## Aim
Omit any picture, and return the remaining data exactly as written.

## Raw data
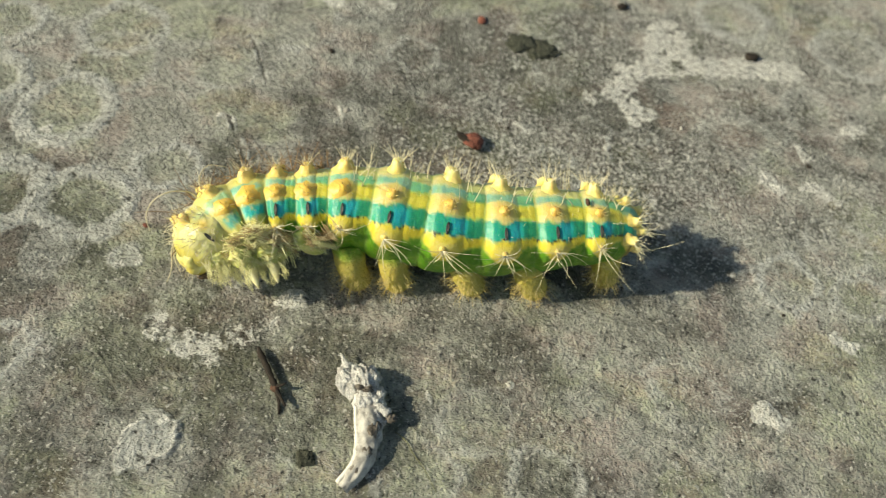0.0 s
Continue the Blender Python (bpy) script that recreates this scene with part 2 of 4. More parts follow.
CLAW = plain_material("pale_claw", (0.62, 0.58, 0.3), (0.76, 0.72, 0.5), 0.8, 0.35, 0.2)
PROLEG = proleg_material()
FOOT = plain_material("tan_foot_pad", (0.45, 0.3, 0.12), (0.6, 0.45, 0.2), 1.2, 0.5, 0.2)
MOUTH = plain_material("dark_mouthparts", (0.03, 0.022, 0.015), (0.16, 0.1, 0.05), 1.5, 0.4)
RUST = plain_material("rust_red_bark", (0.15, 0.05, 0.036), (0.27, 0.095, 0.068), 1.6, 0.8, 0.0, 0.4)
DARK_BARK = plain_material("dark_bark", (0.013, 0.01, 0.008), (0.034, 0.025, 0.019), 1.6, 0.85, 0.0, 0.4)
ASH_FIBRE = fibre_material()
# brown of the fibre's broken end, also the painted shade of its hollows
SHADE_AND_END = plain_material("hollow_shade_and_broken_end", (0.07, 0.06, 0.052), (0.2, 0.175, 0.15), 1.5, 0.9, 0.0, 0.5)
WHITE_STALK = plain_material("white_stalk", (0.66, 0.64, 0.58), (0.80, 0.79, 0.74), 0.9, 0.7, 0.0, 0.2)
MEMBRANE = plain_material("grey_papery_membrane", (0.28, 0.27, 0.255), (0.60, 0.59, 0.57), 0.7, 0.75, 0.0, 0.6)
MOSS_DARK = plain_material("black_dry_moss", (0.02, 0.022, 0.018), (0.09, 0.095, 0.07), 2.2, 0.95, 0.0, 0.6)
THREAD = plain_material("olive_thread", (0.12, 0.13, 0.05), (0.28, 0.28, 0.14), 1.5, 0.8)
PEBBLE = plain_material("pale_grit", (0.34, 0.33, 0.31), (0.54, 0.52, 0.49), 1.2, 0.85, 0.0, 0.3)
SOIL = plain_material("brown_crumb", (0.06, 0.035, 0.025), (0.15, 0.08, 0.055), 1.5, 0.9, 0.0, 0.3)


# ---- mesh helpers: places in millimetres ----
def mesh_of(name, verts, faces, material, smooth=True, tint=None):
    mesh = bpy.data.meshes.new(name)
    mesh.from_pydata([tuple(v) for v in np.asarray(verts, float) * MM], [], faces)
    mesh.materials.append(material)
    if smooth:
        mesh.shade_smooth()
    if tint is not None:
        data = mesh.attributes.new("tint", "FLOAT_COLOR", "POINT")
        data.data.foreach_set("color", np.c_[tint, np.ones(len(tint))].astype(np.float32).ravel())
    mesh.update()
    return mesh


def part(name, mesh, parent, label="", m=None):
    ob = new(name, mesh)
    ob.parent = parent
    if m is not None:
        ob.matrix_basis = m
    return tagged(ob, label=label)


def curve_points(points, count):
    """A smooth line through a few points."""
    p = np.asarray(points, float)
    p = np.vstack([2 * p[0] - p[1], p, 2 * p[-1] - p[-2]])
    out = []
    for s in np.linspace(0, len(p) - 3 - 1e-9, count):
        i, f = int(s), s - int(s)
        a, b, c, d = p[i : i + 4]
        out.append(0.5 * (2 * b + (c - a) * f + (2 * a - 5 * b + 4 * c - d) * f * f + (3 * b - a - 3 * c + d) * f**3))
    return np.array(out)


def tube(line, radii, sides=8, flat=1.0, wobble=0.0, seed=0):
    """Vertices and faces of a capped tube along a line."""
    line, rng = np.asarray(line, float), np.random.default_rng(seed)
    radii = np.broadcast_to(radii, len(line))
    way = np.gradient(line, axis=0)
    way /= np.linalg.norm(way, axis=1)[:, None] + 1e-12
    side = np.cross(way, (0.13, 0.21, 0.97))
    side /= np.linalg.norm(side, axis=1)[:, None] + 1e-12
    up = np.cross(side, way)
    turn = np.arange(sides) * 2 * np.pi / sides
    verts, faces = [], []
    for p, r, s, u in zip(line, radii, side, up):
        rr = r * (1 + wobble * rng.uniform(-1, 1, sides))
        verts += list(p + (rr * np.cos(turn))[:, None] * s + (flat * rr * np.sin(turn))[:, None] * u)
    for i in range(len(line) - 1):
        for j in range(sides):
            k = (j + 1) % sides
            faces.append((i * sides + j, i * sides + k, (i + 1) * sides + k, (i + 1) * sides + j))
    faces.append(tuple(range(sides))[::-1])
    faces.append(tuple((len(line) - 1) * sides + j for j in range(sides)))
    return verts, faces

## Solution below
0.0 s
Continue the Blender Python (bpy) script that recreates this scene with part 2 of 4. More parts follow.
CLAW = plain_material("pale_claw", (0.62, 0.58, 0.3), (0.76, 0.72, 0.5), 0.8, 0.35, 0.2)
PROLEG = proleg_material()
FOOT = plain_material("tan_foot_pad", (0.45, 0.3, 0.12), (0.6, 0.45, 0.2), 1.2, 0.5, 0.2)
MOUTH = plain_material("dark_mouthparts", (0.03, 0.022, 0.015), (0.16, 0.1, 0.05), 1.5, 0.4)
RUST = plain_material("rust_red_bark", (0.15, 0.05, 0.036), (0.27, 0.095, 0.068), 1.6, 0.8, 0.0, 0.4)
DARK_BARK = plain_material("dark_bark", (0.013, 0.01, 0.008), (0.034, 0.025, 0.019), 1.6, 0.85, 0.0, 0.4)
ASH_FIBRE = fibre_material()
# brown of the fibre's broken end, also the painted shade of its hollows
SHADE_AND_END = plain_material("hollow_shade_and_broken_end", (0.07, 0.06, 0.052), (0.2, 0.175, 0.15), 1.5, 0.9, 0.0, 0.5)
WHITE_STALK = plain_material("white_stalk", (0.66, 0.64, 0.58), (0.80, 0.79, 0.74), 0.9, 0.7, 0.0, 0.2)
MEMBRANE = plain_material("grey_papery_membrane", (0.28, 0.27, 0.255), (0.60, 0.59, 0.57), 0.7, 0.75, 0.0, 0.6)
MOSS_DARK = plain_material("black_dry_moss", (0.02, 0.022, 0.018), (0.09, 0.095, 0.07), 2.2, 0.95, 0.0, 0.6)
THREAD = plain_material("olive_thread", (0.12, 0.13, 0.05), (0.28, 0.28, 0.14), 1.5, 0.8)
PEBBLE = plain_material("pale_grit", (0.34, 0.33, 0.31), (0.54, 0.52, 0.49), 1.2, 0.85, 0.0, 0.3)
SOIL = plain_material("brown_crumb", (0.06, 0.035, 0.025), (0.15, 0.08, 0.055), 1.5, 0.9, 0.0, 0.3)


# ---- mesh helpers: places in millimetres ----
def mesh_of(name, verts, faces, material, smooth=True, tint=None):
    mesh = bpy.data.meshes.new(name)
    mesh.from_pydata([tuple(v) for v in np.asarray(verts, float) * MM], [], faces)
    mesh.materials.append(material)
    if smooth:
        mesh.shade_smooth()
    if tint is not None:
        data = mesh.attributes.new("tint", "FLOAT_COLOR", "POINT")
        data.data.foreach_set("color", np.c_[tint, np.ones(len(tint))].astype(np.float32).ravel())
    mesh.update()
    return mesh


def part(name, mesh, parent, label="", m=None):
    ob = new(name, mesh)
    ob.parent = parent
    if m is not None:
        ob.matrix_basis = m
    return tagged(ob, label=label)


def curve_points(points, count):
    """A smooth line through a few points."""
    p = np.asarray(points, float)
    p = np.vstack([2 * p[0] - p[1], p, 2 * p[-1] - p[-2]])
    out = []
    for s in np.linspace(0, len(p) - 3 - 1e-9, count):
        i, f = int(s), s - int(s)
        a, b, c, d = p[i : i + 4]
        out.append(0.5 * (2 * b + (c - a) * f + (2 * a - 5 * b + 4 * c - d) * f * f + (3 * b - a - 3 * c + d) * f**3))
    return np.array(out)


def tube(line, radii, sides=8, flat=1.0, wobble=0.0, seed=0):
    """Vertices and faces of a capped tube along a line."""
    line, rng = np.asarray(line, float), np.random.default_rng(seed)
    radii = np.broadcast_to(radii, len(line))
    way = np.gradient(line, axis=0)
    way /= np.linalg.norm(way, axis=1)[:, None] + 1e-12
    side = np.cross(way, (0.13, 0.21, 0.97))
    side /= np.linalg.norm(side, axis=1)[:, None] + 1e-12
    up = np.cross(side, way)
    turn = np.arange(sides) * 2 * np.pi / sides
    verts, faces = [], []
    for p, r, s, u in zip(line, radii, side, up):
        rr = r * (1 + wobble * rng.uniform(-1, 1, sides))
        verts += list(p + (rr * np.cos(turn))[:, None] * s + (flat * rr * np.sin(turn))[:, None] * u)
    for i in range(len(line) - 1):
        for j in range(sides):
            k = (j + 1) % sides
            faces.append((i * sides + j, i * sides + k, (i + 1) * sides + k, (i + 1) * sides + j))
    faces.append(tuple(range(sides))[::-1])
    faces.append(tuple((len(line) - 1) * sides + j for j in range(sides)))
    return verts, faces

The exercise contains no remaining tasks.